▶ _To be done_:
Write out the material exactly, leaving every picture behind.

•••

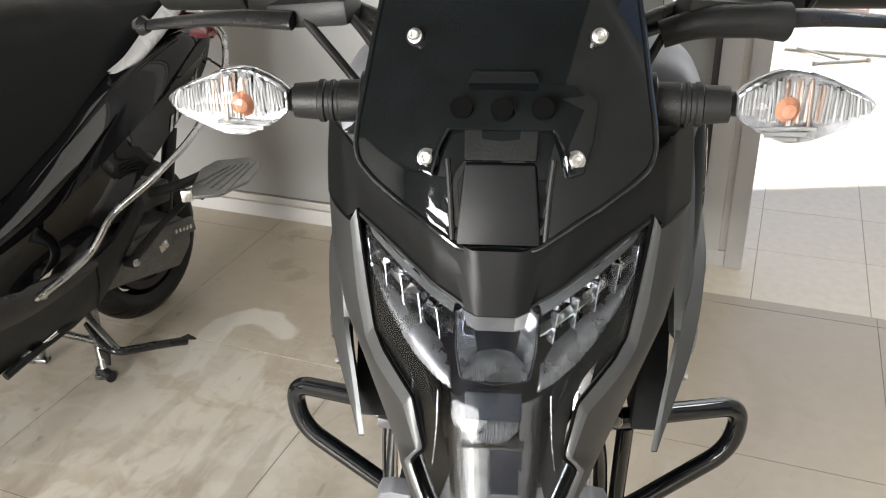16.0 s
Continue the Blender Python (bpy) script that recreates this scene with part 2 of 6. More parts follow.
def floor_tile_material():
    """Polished beige vitrified tile: cloudy veins, a dried film of wiped water, brown smears and tyre scuffs."""
    m = material("beige_vitrified_tile", (0.545, 0.480, 0.386), 0.38, 0, 30, 0.05, 0.012, 1.3, second=(0.595, 0.532, 0.438), island=0.05, rough_vary=0.06)
    nt = m.node_tree
    n, k = nt.nodes, nt.links
    b = n["Principled BSDF"]
    geo = n.new("ShaderNodeNewGeometry")
    base = b.inputs["Base Color"].links[0].from_socket
    rough = b.inputs["Roughness"].links[0].from_socket

    def noise_tex(scale, detail, distort, offset=(0, 0, 0), stretch=(1, 1, 1), turn=0.0):
        mp = n.new("ShaderNodeMapping")
        mp.inputs[2].default_value = (0, 0, turn)
        mp.inputs[1].default_value, mp.inputs[3].default_value = offset, stretch
        k.new(geo.outputs["Position"], mp.inputs[0])
        t = n.new("ShaderNodeTexNoise")
        t.inputs["Scale"].default_value, t.inputs["Detail"].default_value, t.inputs["Distortion"].default_value = scale, detail, distort
        k.new(mp.outputs[0], t.inputs["Vector"])
        return t.outputs[0]

    def ranged(sock, a, c, lo=0.0, hi=1.0):
        r = n.new("ShaderNodeMapRange")
        r.interpolation_type = "SMOOTHSTEP"
        for i, v in enumerate((a, c, lo, hi)):
            r.inputs[i + 1].default_value = v
        k.new(sock, r.inputs[0])
        return r.outputs[0]

    def math2(op, a, c):
        t = n.new("ShaderNodeMath")
        t.operation = op
        for i, v in enumerate((a, c)):
            if isinstance(v, (int, float)):
                t.inputs[i].default_value = v
            else:
                k.new(v, t.inputs[i])
        return t.outputs[0]

    def spot(x, y, r, soft, wob=0.5, scale=9):
        """A ragged round patch on the floor."""
        d = n.new("ShaderNodeVectorMath")
        d.operation = "DISTANCE"
        k.new(geo.outputs["Position"], d.inputs[0])
        d.inputs[1].default_value = (x, y, 0)
        w = math2("MULTIPLY", math2("SUBTRACT", noise_tex(scale, 4, 0.6), 0.5), wob)
        return ranged(math2("ADD", d.outputs["Value"], w), r, r + soft, 1.0, 0.0)

    def blend(col_in, fac, colour):
        mx = n.new("ShaderNodeMix")
        mx.data_type = "RGBA"
        mx.inputs[7].default_value = (*colour, 1)
        k.new(col_in, mx.inputs[6])
        k.new(fac, mx.inputs[0])
        return mx.outputs[2]

    def vmath(op, a, c):
        t = n.new("ShaderNodeVectorMath")
        t.operation = op
        for q, v in enumerate((a, c)):
            if isinstance(v, tuple):
                t.inputs[q].default_value = v
            else:
                k.new(v, t.inputs[q])
        return t

    def along(a, c):
        """Distance on the floor from the stroke between two points."""
        d = Vector((c[0] - a[0], c[1] - a[1], 0))
        rel = vmath("SUBTRACT", geo.outputs["Position"], (a[0], a[1], 0)).outputs[0]
        h = vmath("DOT_PRODUCT", rel, tuple(d / d.length_squared)).outputs["Value"]
        cl = n.new("ShaderNodeClamp")
        k.new(h, cl.inputs[0])
        sc = n.new("ShaderNodeVectorMath")
        sc.operation = "SCALE"
        sc.inputs[0].default_value = tuple(d)
        k.new(cl.outputs[0], sc.inputs["Scale"])
        return vmath("DISTANCE", rel, sc.outputs[0]).outputs["Value"]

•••

▶ _Answer for the task_:
16.0 s
Continue the Blender Python (bpy) script that recreates this scene with part 2 of 6. More parts follow.
def floor_tile_material():
    """Polished beige vitrified tile: cloudy veins, a dried film of wiped water, brown smears and tyre scuffs."""
    m = material("beige_vitrified_tile", (0.545, 0.480, 0.386), 0.38, 0, 30, 0.05, 0.012, 1.3, second=(0.595, 0.532, 0.438), island=0.05, rough_vary=0.06)
    nt = m.node_tree
    n, k = nt.nodes, nt.links
    b = n["Principled BSDF"]
    geo = n.new("ShaderNodeNewGeometry")
    base = b.inputs["Base Color"].links[0].from_socket
    rough = b.inputs["Roughness"].links[0].from_socket

    def noise_tex(scale, detail, distort, offset=(0, 0, 0), stretch=(1, 1, 1), turn=0.0):
        mp = n.new("ShaderNodeMapping")
        mp.inputs[2].default_value = (0, 0, turn)
        mp.inputs[1].default_value, mp.inputs[3].default_value = offset, stretch
        k.new(geo.outputs["Position"], mp.inputs[0])
        t = n.new("ShaderNodeTexNoise")
        t.inputs["Scale"].default_value, t.inputs["Detail"].default_value, t.inputs["Distortion"].default_value = scale, detail, distort
        k.new(mp.outputs[0], t.inputs["Vector"])
        return t.outputs[0]

    def ranged(sock, a, c, lo=0.0, hi=1.0):
        r = n.new("ShaderNodeMapRange")
        r.interpolation_type = "SMOOTHSTEP"
        for i, v in enumerate((a, c, lo, hi)):
            r.inputs[i + 1].default_value = v
        k.new(sock, r.inputs[0])
        return r.outputs[0]

    def math2(op, a, c):
        t = n.new("ShaderNodeMath")
        t.operation = op
        for i, v in enumerate((a, c)):
            if isinstance(v, (int, float)):
                t.inputs[i].default_value = v
            else:
                k.new(v, t.inputs[i])
        return t.outputs[0]

    def spot(x, y, r, soft, wob=0.5, scale=9):
        """A ragged round patch on the floor."""
        d = n.new("ShaderNodeVectorMath")
        d.operation = "DISTANCE"
        k.new(geo.outputs["Position"], d.inputs[0])
        d.inputs[1].default_value = (x, y, 0)
        w = math2("MULTIPLY", math2("SUBTRACT", noise_tex(scale, 4, 0.6), 0.5), wob)
        return ranged(math2("ADD", d.outputs["Value"], w), r, r + soft, 1.0, 0.0)

    def blend(col_in, fac, colour):
        mx = n.new("ShaderNodeMix")
        mx.data_type = "RGBA"
        mx.inputs[7].default_value = (*colour, 1)
        k.new(col_in, mx.inputs[6])
        k.new(fac, mx.inputs[0])
        return mx.outputs[2]

    def vmath(op, a, c):
        t = n.new("ShaderNodeVectorMath")
        t.operation = op
        for q, v in enumerate((a, c)):
            if isinstance(v, tuple):
                t.inputs[q].default_value = v
            else:
                k.new(v, t.inputs[q])
        return t

    def along(a, c):
        """Distance on the floor from the stroke between two points."""
        d = Vector((c[0] - a[0], c[1] - a[1], 0))
        rel = vmath("SUBTRACT", geo.outputs["Position"], (a[0], a[1], 0)).outputs[0]
        h = vmath("DOT_PRODUCT", rel, tuple(d / d.length_squared)).outputs["Value"]
        cl = n.new("ShaderNodeClamp")
        k.new(h, cl.inputs[0])
        sc = n.new("ShaderNodeVectorMath")
        sc.operation = "SCALE"
        sc.inputs[0].default_value = tuple(d)
        k.new(cl.outputs[0], sc.inputs["Scale"])
        return vmath("DISTANCE", rel, sc.outputs[0]).outputs["Value"]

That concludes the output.